*DATA SECTION*:
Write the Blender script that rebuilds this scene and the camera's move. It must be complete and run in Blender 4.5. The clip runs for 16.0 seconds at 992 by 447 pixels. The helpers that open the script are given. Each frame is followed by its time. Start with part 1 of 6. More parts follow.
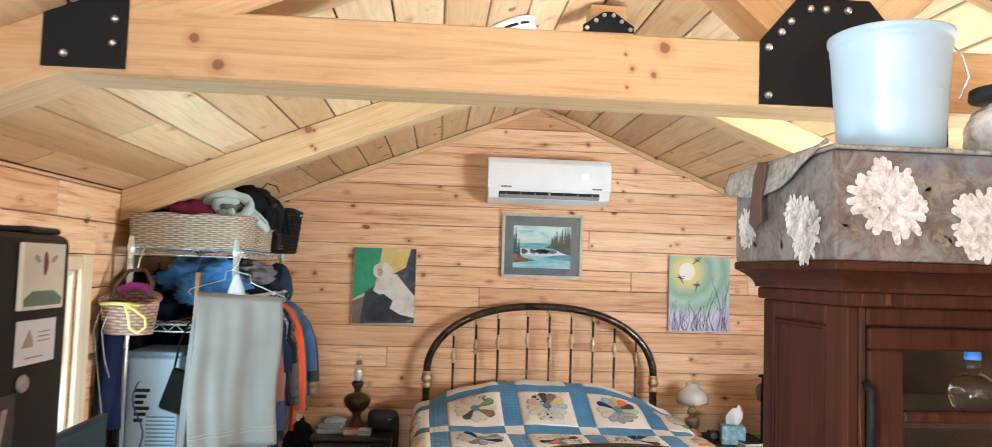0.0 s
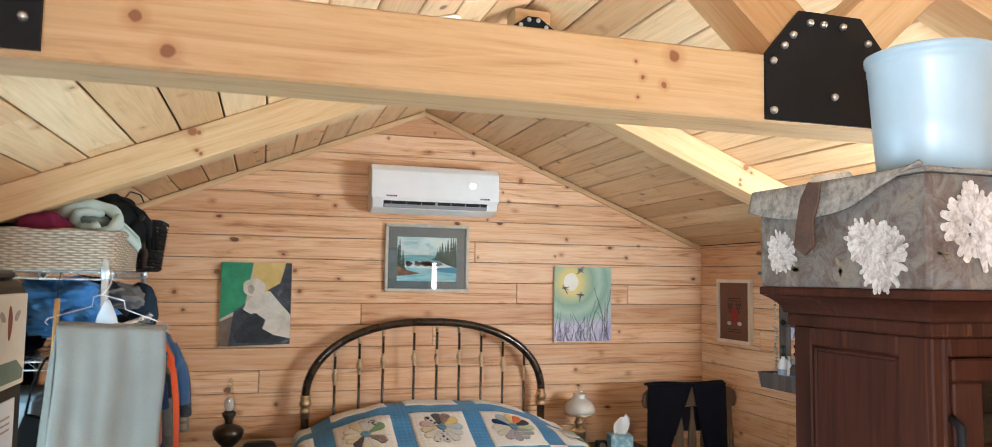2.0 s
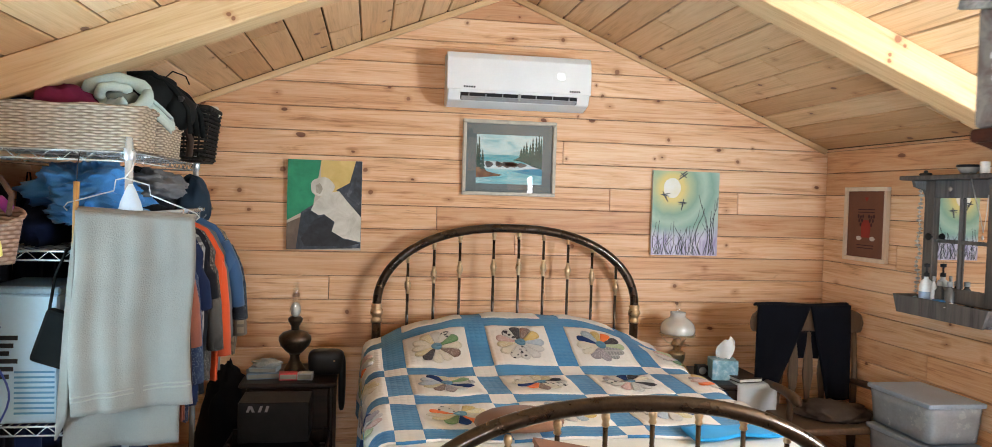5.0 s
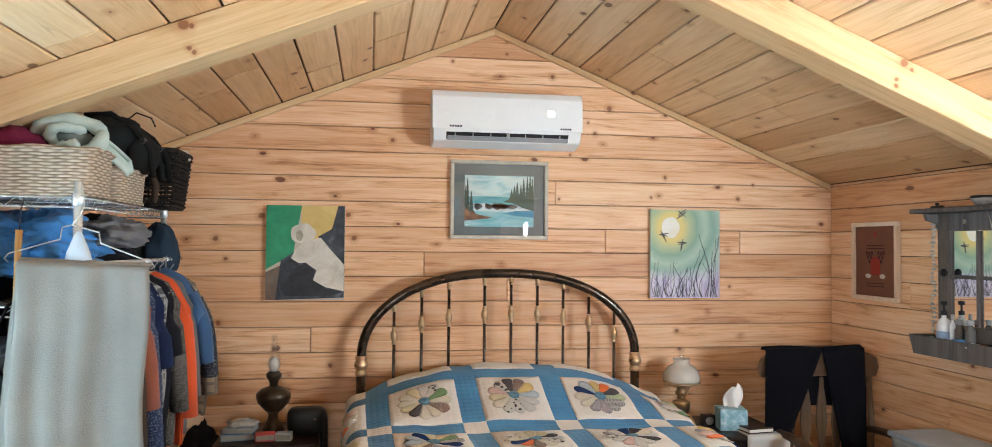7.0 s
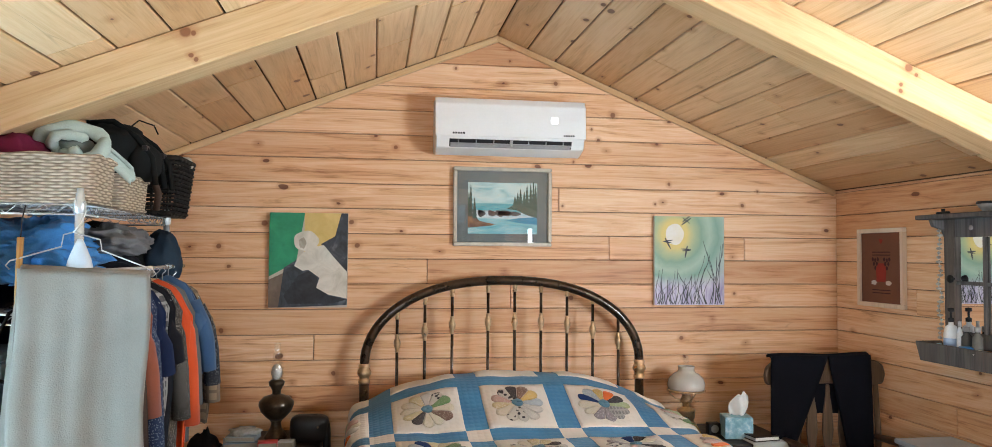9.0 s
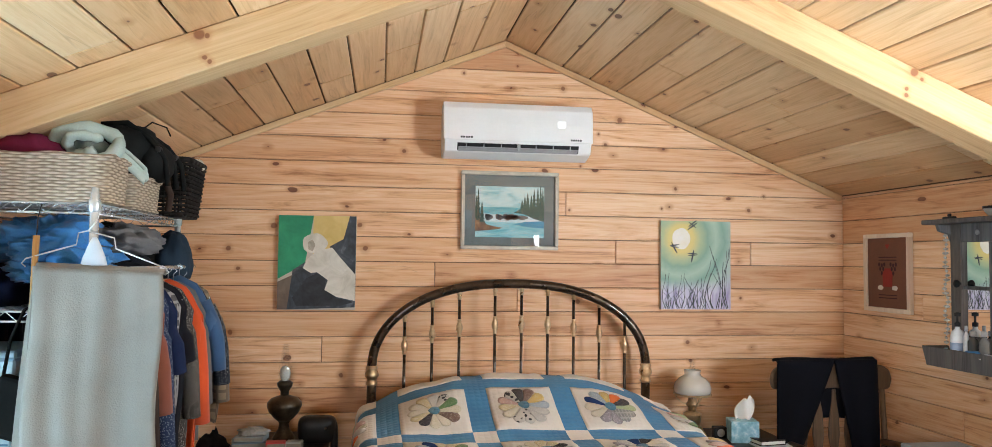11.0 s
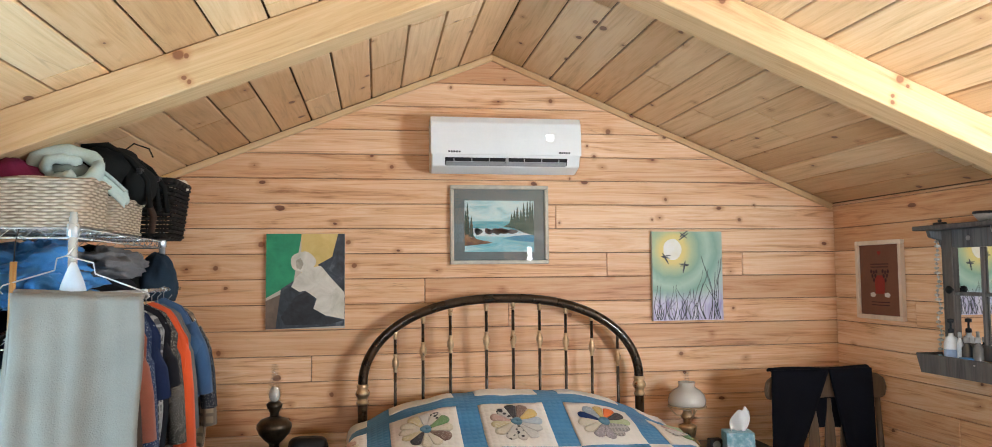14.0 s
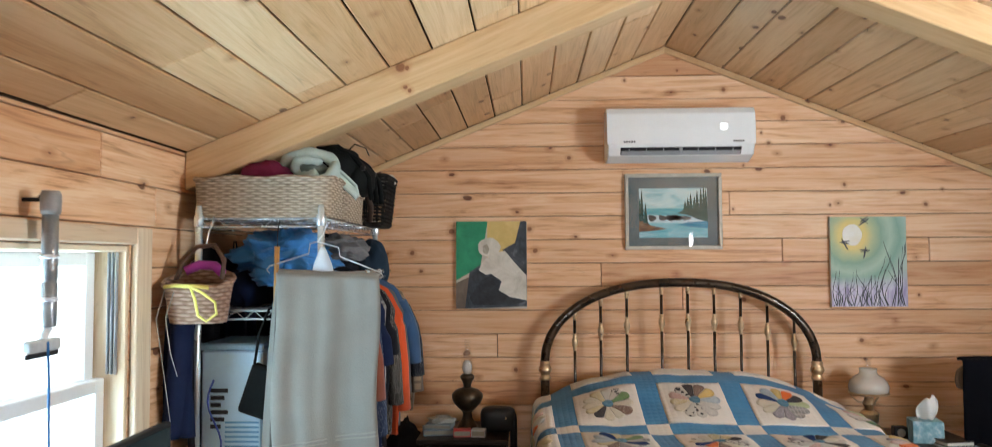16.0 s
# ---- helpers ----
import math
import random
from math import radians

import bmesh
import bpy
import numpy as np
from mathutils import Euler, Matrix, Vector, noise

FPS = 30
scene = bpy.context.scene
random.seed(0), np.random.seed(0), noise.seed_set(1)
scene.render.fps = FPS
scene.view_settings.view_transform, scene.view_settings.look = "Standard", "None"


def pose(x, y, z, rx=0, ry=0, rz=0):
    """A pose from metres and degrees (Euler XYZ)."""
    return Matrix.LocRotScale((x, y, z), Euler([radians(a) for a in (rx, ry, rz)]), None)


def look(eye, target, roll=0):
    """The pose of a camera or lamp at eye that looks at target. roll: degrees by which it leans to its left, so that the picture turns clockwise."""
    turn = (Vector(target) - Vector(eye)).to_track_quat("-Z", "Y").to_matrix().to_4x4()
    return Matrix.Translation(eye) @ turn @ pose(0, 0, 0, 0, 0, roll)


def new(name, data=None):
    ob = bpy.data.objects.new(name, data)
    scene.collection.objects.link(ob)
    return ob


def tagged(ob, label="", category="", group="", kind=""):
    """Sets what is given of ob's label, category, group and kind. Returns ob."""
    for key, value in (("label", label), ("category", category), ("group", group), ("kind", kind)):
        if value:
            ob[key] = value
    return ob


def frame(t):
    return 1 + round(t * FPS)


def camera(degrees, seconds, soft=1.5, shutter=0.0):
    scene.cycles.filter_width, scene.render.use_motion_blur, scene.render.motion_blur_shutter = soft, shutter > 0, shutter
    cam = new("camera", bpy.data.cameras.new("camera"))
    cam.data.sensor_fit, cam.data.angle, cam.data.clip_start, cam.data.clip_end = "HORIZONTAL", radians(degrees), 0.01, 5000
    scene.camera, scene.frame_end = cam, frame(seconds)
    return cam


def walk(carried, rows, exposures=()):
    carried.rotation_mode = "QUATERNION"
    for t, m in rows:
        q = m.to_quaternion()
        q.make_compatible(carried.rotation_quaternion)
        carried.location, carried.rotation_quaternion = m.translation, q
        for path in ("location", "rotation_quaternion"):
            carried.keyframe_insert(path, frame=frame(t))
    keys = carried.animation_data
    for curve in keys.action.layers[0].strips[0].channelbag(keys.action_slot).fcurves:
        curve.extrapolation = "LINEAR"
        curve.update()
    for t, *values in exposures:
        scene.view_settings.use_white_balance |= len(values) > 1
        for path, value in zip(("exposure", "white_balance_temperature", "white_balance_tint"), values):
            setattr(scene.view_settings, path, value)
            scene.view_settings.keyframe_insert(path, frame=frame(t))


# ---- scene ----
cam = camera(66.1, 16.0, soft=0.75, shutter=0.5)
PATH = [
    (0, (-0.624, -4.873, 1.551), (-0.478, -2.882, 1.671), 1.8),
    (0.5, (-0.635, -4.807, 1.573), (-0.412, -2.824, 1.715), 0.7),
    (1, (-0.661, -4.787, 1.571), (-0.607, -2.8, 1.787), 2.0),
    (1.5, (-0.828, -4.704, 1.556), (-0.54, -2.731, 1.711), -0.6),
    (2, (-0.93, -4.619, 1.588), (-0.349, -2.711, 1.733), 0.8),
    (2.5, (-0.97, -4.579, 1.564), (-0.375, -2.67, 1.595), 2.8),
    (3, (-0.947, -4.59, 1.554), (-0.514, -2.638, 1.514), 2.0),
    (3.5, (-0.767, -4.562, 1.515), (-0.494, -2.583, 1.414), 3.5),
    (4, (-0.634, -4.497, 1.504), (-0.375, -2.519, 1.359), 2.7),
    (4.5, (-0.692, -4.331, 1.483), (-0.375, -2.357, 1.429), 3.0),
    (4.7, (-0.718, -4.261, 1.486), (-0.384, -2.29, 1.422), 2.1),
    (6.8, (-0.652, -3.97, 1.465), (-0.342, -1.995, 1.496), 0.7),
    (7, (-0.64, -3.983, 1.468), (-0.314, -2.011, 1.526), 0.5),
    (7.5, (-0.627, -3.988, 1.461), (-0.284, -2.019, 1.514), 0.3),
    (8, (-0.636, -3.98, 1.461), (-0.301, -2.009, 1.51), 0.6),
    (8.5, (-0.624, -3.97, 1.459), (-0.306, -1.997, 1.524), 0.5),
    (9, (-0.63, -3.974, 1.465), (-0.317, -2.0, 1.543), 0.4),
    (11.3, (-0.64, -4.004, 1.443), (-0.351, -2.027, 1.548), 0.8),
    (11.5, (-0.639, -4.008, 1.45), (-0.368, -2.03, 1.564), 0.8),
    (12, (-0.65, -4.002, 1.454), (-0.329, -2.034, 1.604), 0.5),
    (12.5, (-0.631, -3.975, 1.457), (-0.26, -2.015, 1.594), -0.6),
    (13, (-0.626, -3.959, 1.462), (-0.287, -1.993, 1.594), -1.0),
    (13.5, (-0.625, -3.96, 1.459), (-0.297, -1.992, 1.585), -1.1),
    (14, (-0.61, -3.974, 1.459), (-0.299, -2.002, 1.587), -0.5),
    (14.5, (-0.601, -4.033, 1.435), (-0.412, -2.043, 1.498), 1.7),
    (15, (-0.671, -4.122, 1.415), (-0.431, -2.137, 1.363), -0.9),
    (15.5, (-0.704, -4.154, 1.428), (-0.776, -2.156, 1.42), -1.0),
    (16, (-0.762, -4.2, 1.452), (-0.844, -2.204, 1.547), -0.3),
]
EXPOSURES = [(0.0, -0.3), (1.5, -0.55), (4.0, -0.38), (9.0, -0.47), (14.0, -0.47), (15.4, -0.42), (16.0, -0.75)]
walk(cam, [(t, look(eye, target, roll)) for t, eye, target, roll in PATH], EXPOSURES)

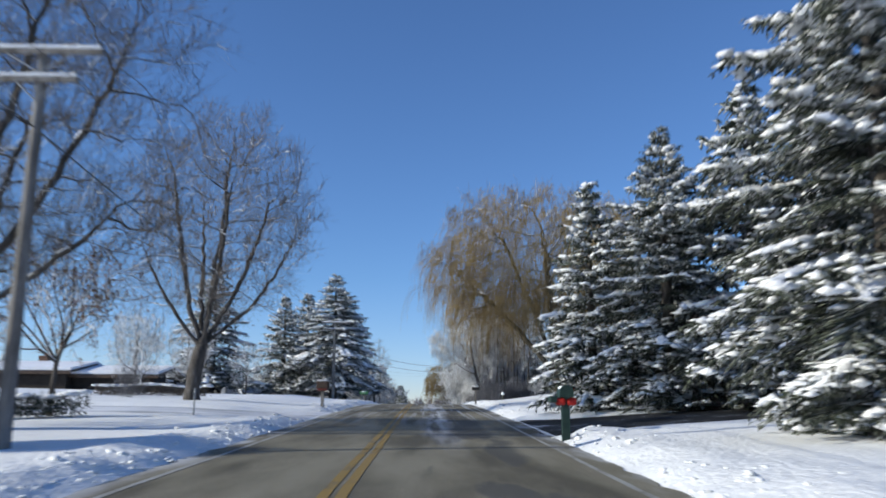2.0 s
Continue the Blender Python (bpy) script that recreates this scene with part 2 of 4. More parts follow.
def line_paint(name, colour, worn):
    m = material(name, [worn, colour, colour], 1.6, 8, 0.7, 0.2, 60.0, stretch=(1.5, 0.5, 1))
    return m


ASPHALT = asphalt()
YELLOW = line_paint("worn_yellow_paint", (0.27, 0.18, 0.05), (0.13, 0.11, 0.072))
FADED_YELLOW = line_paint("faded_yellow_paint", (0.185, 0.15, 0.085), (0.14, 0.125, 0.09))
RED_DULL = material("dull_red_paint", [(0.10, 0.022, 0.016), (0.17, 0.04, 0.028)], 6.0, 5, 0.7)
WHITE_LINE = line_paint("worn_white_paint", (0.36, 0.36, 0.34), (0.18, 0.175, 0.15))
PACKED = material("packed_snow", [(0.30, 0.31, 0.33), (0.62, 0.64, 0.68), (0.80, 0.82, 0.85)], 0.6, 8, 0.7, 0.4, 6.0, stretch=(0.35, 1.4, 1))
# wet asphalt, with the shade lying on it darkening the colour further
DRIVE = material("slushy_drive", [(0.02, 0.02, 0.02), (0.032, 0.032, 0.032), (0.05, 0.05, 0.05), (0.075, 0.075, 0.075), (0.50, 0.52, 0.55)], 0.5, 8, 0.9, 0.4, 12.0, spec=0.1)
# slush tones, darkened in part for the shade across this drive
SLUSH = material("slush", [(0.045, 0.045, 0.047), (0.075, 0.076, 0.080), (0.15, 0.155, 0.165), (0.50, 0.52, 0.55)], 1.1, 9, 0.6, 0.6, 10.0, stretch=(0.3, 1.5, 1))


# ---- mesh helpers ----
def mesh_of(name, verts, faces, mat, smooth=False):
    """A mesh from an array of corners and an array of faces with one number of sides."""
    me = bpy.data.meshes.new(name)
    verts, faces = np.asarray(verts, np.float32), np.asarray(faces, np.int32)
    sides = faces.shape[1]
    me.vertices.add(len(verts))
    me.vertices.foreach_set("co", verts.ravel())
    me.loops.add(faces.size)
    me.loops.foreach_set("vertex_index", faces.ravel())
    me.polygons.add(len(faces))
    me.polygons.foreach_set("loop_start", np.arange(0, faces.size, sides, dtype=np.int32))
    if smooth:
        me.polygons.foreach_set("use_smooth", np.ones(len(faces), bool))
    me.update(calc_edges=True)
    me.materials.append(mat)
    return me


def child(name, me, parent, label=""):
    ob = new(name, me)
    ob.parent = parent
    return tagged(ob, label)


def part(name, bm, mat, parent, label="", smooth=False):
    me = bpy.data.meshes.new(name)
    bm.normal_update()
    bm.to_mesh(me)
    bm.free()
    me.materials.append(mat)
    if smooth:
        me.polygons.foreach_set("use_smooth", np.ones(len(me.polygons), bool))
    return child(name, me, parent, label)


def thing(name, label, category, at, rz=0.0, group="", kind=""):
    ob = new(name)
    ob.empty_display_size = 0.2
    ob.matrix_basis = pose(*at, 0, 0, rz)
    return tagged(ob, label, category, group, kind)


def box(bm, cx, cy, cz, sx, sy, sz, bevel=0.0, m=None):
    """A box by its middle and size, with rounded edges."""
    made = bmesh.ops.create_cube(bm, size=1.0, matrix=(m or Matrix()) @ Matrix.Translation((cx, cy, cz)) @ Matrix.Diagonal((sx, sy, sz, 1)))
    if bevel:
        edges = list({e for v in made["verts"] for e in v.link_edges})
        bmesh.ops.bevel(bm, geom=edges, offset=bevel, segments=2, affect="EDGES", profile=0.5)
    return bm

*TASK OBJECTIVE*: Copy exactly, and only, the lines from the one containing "for curve in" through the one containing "scene.view_settings.keyframe_insert(path, frame=frame(t))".

*CORRECT ANSWER*:
    for curve in keys.action.layers[0].strips[0].channelbag(keys.action_slot).fcurves:
        curve.extrapolation = "LINEAR"
        curve.update()
    for t, *values in exposures:
        scene.view_settings.use_white_balance |= len(values) > 1
        for path, value in zip(("exposure", "white_balance_temperature", "white_balance_tint"), values):
            setattr(scene.view_settings, path, value)
            scene.view_settings.keyframe_insert(path, frame=frame(t))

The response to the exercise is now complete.